[prob. f. JUMP sb.2]
1. A kind of loose outer jacket or shirt reaching to the hips, made of canvas, serge, coarse linen, etc., and worn by sailors, truckmen, etc.; also applied to any upper garment of similar shape, e.g., a hooded fur jacket worn by Eskimos.
1853. Kane, Grinnell Exp., vi. (1856), 45. A jumper or close jacket, slipping on like a shirt, and hooded like the cowl of a Franciscan monk.
c. 1860. H. Stuart, Seamans Catech., 80. 1 set of jumper and trousers for dirty work.
18601. Gosse, Rom. Nat. Hist. (1866), 255. A loose coarse canvas frock, which, in colonial phrase, is called a jumper.
1879. Unif. Reg., in Navy List (1882), July, 496/2. On the blue frock or jumper the badge is to be of red cloth.
1893. Selous, Trav. S. E. Africa, 87. I had a warm jumper over my cotton shirt.
b.
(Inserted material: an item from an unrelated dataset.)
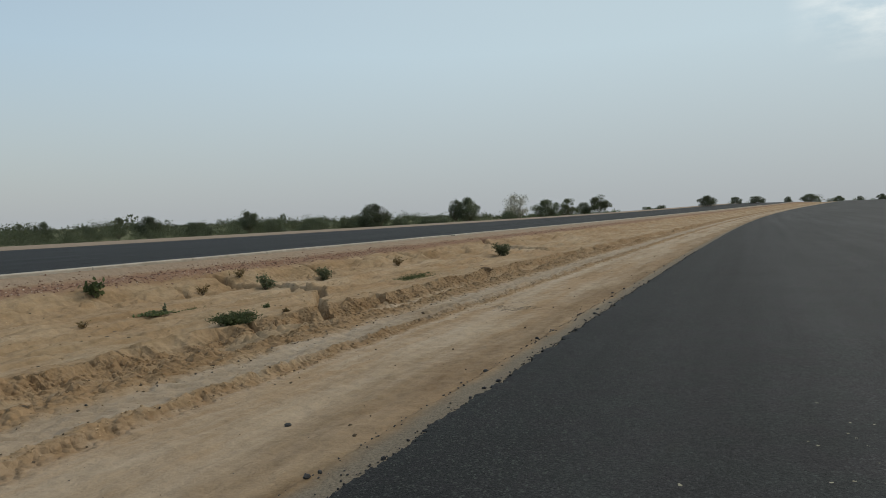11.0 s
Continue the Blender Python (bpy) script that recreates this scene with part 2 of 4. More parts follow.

Comb., as jumper-clad adj.
1865. F. H. Nixon, Peter Perfume, 172. The jumper-clad diggers so rowdy and free.
2. (See quot.)
1894. Daily Tel., 13 April, 5/6. Witnesses deposed that the jumper, a sort of sack used for purposes similar to that of the strait waistcoat, was in constant use in the workhouse.